EXERCISE MATERIALS:
==============================
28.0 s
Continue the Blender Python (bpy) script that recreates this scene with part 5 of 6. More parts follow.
==============================
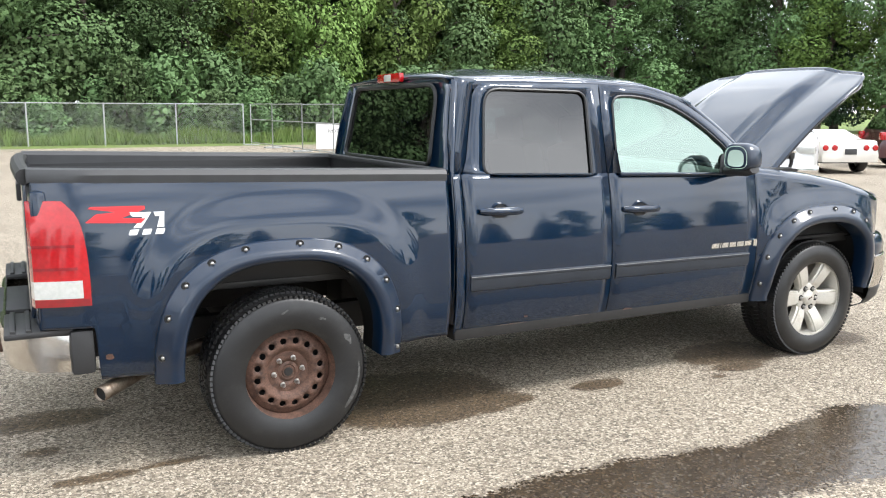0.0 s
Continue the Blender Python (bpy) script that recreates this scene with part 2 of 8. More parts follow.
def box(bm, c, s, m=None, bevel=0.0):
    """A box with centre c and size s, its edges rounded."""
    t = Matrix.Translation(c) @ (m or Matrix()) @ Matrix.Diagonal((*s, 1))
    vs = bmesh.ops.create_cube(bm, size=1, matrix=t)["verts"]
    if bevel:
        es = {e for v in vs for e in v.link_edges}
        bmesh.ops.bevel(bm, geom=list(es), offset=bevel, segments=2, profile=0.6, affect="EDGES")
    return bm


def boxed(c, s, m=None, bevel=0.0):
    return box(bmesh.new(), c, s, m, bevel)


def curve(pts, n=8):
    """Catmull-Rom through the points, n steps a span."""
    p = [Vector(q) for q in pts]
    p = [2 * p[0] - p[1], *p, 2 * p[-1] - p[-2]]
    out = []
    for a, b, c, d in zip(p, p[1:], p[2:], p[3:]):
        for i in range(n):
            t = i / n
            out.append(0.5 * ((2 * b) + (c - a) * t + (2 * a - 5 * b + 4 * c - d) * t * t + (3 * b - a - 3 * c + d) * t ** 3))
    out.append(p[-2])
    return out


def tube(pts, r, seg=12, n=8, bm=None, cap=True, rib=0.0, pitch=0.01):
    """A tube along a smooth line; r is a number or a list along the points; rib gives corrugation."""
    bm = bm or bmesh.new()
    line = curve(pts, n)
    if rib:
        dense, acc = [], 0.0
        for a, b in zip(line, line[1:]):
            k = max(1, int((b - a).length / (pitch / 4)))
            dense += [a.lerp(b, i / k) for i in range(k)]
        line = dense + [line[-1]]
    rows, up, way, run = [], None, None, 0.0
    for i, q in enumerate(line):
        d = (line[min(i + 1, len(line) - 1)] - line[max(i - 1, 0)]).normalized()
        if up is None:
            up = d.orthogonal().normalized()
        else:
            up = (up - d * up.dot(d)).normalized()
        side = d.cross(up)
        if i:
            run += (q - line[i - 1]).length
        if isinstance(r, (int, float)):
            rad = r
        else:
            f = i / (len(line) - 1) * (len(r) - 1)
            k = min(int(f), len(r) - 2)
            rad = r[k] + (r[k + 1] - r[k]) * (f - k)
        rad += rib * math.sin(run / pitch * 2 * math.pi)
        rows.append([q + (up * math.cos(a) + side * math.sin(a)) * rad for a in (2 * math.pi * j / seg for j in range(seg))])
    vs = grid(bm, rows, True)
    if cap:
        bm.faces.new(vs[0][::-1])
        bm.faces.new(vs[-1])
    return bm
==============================
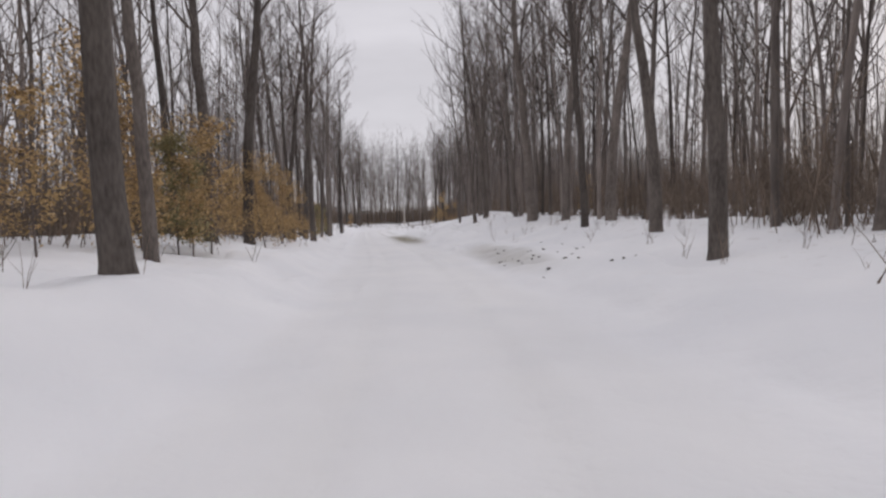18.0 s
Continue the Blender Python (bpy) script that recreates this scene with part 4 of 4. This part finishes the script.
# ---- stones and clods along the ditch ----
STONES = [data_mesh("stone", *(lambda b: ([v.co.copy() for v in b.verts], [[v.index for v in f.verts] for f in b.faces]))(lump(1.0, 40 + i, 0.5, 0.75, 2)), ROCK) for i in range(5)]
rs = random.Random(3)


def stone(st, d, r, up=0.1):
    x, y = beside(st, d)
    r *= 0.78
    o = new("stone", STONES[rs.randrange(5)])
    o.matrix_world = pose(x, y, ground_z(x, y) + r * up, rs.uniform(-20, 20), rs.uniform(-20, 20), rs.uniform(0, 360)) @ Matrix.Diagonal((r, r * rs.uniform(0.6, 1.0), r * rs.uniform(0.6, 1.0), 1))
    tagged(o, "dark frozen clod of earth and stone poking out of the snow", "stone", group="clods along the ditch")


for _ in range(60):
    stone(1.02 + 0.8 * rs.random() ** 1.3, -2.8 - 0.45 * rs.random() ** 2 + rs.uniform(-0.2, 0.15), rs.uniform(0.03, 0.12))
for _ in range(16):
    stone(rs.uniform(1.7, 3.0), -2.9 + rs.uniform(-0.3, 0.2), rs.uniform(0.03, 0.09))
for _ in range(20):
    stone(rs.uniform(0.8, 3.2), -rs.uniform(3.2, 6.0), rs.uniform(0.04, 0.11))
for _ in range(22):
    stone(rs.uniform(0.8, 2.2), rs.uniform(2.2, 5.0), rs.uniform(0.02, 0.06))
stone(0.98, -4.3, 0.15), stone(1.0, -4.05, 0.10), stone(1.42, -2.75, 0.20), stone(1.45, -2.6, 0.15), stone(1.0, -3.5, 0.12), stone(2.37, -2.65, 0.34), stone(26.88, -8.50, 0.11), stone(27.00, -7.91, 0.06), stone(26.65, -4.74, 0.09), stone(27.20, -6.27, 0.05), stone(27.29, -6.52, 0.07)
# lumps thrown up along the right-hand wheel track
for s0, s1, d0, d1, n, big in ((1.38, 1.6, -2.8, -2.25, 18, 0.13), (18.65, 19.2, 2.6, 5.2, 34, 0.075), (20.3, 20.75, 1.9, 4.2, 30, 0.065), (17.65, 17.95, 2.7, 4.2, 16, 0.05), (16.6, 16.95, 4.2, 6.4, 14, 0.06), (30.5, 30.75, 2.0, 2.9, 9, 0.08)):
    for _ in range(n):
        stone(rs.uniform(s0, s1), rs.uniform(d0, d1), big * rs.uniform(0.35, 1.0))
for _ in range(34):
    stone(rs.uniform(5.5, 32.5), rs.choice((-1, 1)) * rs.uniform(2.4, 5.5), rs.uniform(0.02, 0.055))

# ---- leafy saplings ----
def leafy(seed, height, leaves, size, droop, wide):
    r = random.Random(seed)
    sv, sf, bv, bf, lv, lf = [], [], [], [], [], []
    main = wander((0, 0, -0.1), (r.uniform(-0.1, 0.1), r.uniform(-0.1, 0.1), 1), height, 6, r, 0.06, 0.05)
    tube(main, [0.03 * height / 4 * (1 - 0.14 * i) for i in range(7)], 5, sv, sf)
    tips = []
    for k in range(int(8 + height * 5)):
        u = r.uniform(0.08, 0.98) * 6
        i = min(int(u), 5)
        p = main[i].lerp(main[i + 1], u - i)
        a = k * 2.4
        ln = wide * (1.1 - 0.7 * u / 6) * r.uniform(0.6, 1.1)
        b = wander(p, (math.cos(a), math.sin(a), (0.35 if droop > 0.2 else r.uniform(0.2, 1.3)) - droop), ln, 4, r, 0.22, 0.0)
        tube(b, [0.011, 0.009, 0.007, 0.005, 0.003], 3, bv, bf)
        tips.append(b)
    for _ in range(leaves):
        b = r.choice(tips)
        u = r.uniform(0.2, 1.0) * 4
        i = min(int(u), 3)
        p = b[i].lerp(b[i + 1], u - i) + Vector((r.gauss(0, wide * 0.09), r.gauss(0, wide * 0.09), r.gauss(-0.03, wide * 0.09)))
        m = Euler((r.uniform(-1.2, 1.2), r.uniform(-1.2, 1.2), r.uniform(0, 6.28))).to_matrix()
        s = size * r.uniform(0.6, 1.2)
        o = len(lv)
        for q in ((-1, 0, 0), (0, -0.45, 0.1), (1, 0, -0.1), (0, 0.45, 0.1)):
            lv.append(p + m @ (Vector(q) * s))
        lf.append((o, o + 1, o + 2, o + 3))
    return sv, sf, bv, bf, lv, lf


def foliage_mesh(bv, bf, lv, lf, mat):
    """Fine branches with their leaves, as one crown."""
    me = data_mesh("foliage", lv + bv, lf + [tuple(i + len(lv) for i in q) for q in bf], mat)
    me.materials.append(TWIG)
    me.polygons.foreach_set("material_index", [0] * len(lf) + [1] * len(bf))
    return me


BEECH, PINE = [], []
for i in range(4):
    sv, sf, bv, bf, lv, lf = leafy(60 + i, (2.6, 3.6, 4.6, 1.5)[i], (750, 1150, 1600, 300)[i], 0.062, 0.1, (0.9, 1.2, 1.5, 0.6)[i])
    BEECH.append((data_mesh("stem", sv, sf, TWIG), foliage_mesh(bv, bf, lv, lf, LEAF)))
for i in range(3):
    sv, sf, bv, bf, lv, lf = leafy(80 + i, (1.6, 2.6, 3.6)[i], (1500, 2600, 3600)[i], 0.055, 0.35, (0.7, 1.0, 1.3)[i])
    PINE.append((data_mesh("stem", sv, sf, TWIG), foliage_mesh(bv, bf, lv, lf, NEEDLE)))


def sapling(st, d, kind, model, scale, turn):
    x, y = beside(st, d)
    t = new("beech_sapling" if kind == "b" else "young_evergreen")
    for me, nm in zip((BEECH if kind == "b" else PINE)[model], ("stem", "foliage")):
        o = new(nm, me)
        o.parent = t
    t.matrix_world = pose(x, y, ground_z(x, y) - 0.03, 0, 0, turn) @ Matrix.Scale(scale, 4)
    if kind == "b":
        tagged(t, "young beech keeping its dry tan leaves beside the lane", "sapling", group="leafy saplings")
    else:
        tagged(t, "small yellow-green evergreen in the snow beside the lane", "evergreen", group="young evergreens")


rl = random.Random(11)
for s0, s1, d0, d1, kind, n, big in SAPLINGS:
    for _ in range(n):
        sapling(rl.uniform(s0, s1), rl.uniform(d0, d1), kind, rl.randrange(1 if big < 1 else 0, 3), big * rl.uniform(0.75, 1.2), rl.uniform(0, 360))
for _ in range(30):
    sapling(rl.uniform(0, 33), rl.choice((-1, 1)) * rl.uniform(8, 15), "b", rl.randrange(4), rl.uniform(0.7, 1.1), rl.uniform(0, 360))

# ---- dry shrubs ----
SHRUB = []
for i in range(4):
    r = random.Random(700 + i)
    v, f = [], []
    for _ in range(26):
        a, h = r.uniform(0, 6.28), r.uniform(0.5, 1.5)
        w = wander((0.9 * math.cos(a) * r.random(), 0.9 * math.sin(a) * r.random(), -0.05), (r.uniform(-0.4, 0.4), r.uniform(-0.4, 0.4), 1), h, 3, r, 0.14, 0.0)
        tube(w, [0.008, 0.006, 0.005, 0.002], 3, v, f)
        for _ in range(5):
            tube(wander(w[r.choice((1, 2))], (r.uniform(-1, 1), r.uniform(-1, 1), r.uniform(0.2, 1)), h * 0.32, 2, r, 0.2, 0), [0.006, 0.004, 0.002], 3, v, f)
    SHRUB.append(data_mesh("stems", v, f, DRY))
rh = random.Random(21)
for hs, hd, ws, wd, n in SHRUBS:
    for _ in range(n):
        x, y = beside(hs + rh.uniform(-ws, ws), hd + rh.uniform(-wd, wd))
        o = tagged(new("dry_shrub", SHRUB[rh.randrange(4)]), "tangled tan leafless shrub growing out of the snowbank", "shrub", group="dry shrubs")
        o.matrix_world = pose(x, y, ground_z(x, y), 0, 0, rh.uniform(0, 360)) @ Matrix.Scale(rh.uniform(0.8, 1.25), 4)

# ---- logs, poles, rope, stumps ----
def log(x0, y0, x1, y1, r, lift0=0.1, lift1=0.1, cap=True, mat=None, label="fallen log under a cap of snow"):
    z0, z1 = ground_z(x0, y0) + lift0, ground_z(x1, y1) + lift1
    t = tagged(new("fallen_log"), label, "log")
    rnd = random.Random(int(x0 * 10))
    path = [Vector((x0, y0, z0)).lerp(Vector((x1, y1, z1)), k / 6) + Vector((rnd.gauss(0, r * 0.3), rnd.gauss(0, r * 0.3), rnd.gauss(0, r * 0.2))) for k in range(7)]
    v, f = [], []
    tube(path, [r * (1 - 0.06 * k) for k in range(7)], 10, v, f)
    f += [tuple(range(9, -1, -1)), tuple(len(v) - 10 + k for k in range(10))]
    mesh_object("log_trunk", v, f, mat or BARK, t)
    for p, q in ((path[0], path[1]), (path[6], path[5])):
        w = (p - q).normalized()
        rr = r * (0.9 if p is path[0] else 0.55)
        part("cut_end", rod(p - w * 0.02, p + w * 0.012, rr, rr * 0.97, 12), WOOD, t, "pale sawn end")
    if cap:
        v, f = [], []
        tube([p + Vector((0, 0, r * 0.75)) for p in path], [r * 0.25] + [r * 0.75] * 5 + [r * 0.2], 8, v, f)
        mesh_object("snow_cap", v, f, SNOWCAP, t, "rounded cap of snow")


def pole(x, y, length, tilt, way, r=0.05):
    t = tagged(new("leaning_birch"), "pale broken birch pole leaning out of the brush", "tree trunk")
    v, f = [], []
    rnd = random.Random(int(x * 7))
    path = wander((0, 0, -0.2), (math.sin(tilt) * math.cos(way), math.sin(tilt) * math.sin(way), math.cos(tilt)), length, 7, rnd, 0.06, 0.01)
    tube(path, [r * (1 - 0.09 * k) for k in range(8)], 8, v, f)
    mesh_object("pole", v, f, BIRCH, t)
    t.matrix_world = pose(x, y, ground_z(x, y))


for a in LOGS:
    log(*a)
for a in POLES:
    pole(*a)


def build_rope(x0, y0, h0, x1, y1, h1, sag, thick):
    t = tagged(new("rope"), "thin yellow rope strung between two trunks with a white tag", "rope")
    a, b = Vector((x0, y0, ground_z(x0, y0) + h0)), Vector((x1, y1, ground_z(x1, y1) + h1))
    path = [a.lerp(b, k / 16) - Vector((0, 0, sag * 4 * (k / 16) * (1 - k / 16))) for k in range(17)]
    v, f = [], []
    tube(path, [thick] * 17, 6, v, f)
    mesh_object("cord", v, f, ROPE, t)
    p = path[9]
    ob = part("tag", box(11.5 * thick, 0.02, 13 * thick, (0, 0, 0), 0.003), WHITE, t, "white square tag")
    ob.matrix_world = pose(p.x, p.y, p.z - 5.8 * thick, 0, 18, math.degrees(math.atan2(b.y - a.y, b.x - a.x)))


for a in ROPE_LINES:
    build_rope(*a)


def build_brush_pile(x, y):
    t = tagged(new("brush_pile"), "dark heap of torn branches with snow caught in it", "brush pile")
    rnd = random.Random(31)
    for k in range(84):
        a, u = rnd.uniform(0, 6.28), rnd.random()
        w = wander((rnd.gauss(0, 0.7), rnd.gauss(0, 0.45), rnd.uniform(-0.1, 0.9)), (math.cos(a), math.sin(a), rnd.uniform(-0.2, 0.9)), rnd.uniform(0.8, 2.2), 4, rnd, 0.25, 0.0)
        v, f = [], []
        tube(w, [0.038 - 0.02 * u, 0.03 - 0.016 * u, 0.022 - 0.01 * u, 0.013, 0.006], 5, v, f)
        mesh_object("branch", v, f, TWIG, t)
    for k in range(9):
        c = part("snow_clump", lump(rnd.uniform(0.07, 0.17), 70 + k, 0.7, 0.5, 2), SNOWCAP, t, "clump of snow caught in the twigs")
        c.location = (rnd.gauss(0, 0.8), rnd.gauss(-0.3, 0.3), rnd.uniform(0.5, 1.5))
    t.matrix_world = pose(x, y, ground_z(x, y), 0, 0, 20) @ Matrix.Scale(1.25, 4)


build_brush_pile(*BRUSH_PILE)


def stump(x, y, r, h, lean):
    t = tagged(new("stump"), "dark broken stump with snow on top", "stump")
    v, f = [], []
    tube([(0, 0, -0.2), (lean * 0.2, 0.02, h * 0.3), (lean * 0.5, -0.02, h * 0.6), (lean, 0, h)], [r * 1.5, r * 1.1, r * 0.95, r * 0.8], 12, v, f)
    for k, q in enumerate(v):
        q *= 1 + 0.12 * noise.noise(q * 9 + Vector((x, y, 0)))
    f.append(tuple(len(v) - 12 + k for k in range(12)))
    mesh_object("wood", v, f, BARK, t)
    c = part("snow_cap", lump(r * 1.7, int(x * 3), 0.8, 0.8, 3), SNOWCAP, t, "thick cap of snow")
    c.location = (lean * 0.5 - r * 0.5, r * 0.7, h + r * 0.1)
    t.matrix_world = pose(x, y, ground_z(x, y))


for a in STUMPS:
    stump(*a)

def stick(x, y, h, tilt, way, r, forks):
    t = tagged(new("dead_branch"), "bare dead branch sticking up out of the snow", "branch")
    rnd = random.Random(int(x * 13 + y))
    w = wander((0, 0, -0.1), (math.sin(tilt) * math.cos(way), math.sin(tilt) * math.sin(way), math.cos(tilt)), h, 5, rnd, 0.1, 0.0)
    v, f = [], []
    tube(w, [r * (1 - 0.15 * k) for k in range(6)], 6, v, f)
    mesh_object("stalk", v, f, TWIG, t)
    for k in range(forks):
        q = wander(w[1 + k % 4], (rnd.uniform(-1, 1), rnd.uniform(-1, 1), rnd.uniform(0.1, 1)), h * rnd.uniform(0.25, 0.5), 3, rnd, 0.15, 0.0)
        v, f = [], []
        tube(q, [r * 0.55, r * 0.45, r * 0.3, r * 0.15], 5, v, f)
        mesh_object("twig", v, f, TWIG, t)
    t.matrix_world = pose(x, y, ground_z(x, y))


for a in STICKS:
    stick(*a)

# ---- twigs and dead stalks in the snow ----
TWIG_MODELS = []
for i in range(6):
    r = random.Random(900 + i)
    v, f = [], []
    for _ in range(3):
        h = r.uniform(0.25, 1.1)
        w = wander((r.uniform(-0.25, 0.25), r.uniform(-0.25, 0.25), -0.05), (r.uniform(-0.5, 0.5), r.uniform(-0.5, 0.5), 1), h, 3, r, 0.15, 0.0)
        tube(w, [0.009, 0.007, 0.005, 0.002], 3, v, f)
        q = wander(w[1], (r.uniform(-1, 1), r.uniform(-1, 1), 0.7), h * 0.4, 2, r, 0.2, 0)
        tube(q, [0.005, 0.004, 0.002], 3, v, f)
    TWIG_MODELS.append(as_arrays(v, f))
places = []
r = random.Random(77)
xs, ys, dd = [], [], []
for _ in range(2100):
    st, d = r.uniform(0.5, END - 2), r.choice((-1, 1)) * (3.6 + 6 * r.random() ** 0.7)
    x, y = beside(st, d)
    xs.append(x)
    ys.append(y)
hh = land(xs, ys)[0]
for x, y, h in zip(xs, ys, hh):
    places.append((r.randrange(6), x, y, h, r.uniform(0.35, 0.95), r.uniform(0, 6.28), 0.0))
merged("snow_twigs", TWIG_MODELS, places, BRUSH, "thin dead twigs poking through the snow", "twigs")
==============================
GIVEN TASK: The lines to be given again exactly are those from the one containing "finishes the script." up to and including the one containing "frozen clod of".

FINAL RESULT:
Continue the Blender Python (bpy) script that recreates this scene with part 4 of 4. This part finishes the script.
# ---- stones and clods along the ditch ----
STONES = [data_mesh("stone", *(lambda b: ([v.co.copy() for v in b.verts], [[v.index for v in f.verts] for f in b.faces]))(lump(1.0, 40 + i, 0.5, 0.75, 2)), ROCK) for i in range(5)]
rs = random.Random(3)


def stone(st, d, r, up=0.1):
    x, y = beside(st, d)
    r *= 0.78
    o = new("stone", STONES[rs.randrange(5)])
    o.matrix_world = pose(x, y, ground_z(x, y) + r * up, rs.uniform(-20, 20), rs.uniform(-20, 20), rs.uniform(0, 360)) @ Matrix.Diagonal((r, r * rs.uniform(0.6, 1.0), r * rs.uniform(0.6, 1.0), 1))
    tagged(o, "dark frozen clod of earth and stone poking out of the snow", "stone", group="clods along the ditch")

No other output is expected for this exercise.